_WHAT IS ASKED_:
No images are to be carried over; print all other material exactly as it stands.

_INFORMATION SHOWN_:
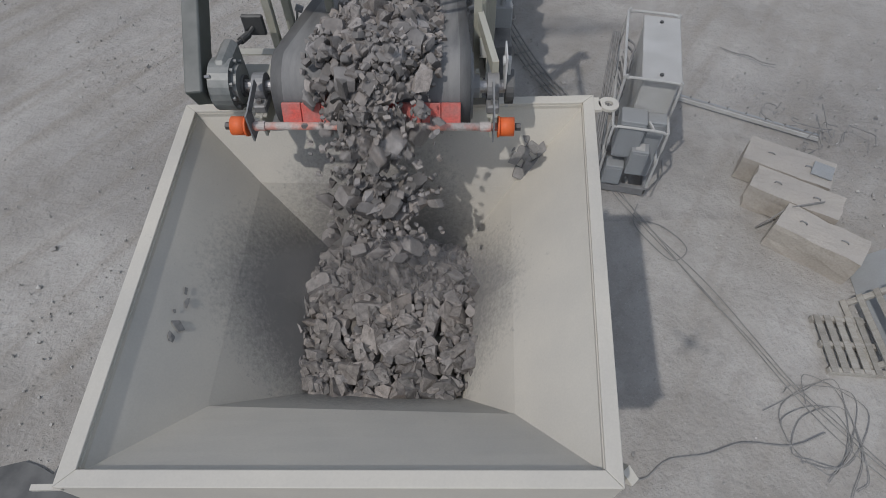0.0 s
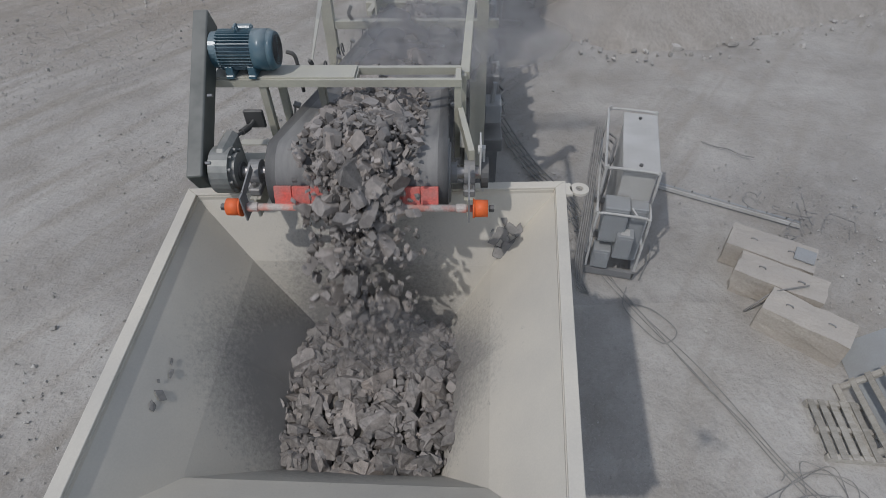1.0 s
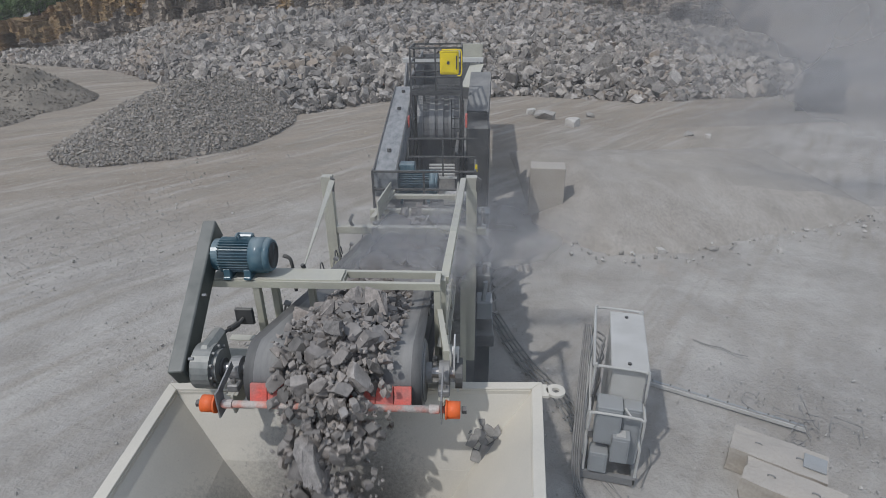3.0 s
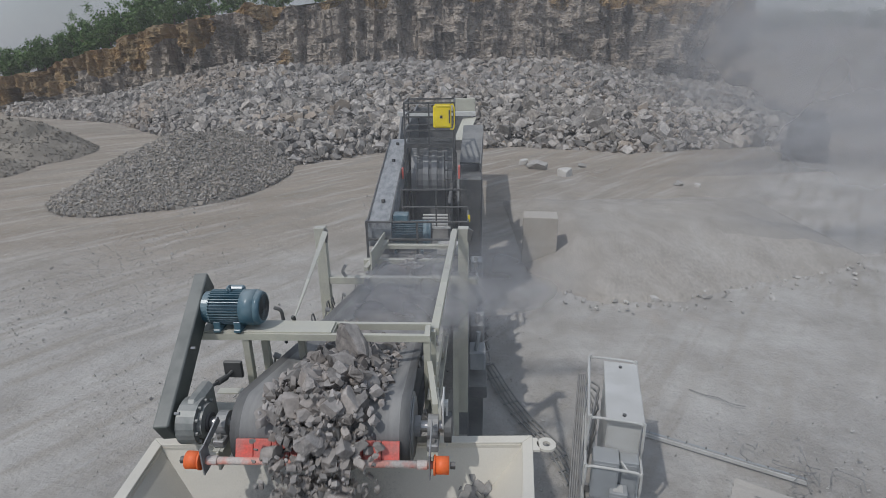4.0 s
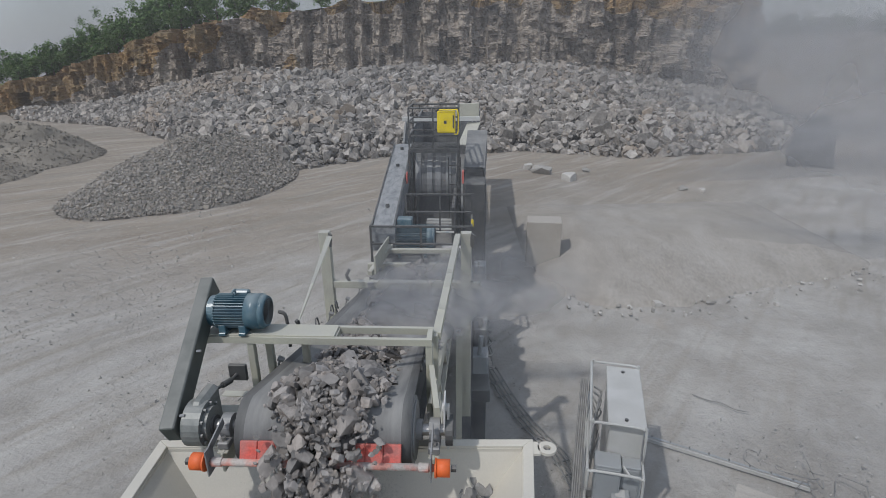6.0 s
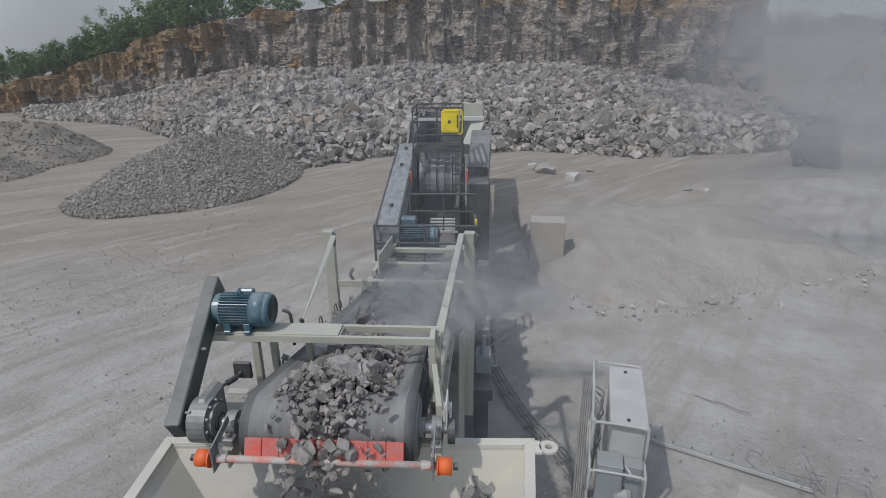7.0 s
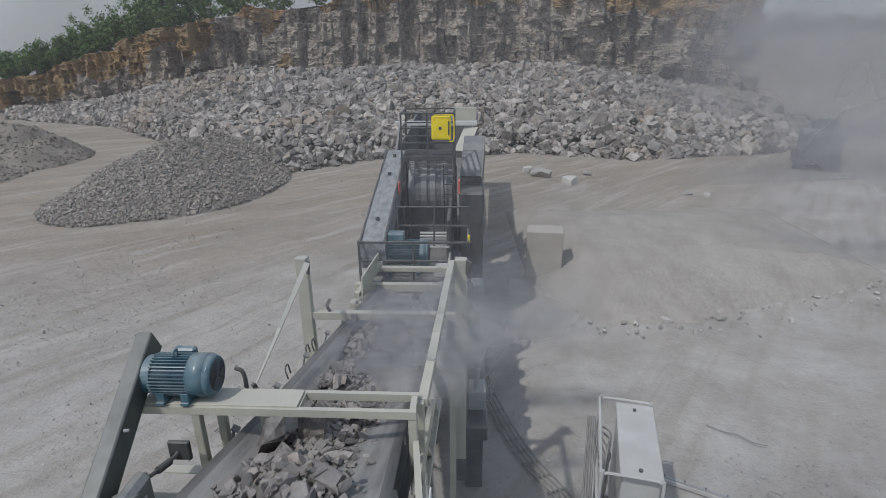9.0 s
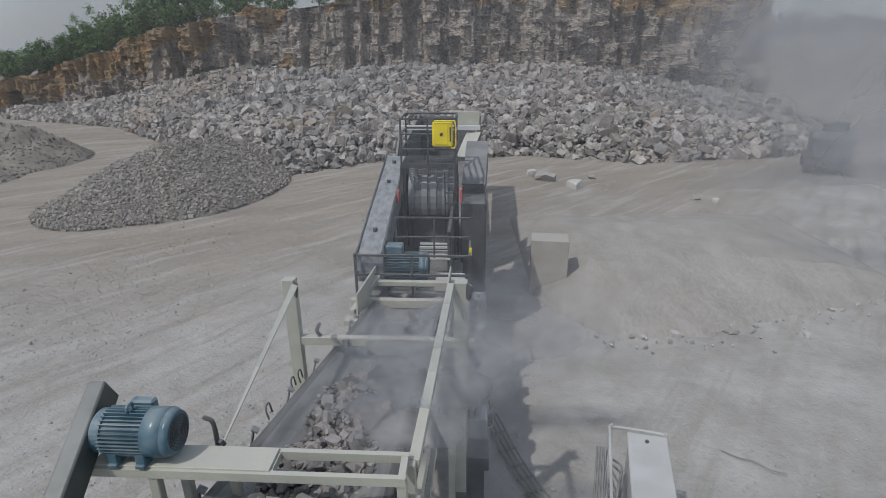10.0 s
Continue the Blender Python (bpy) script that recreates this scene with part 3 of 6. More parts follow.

_EXERCISE ANSWER_:
0.0 s
1.0 s
3.0 s
4.0 s
6.0 s
7.0 s
9.0 s
10.0 s
Continue the Blender Python (bpy) script that recreates this scene with part 3 of 6. More parts follow.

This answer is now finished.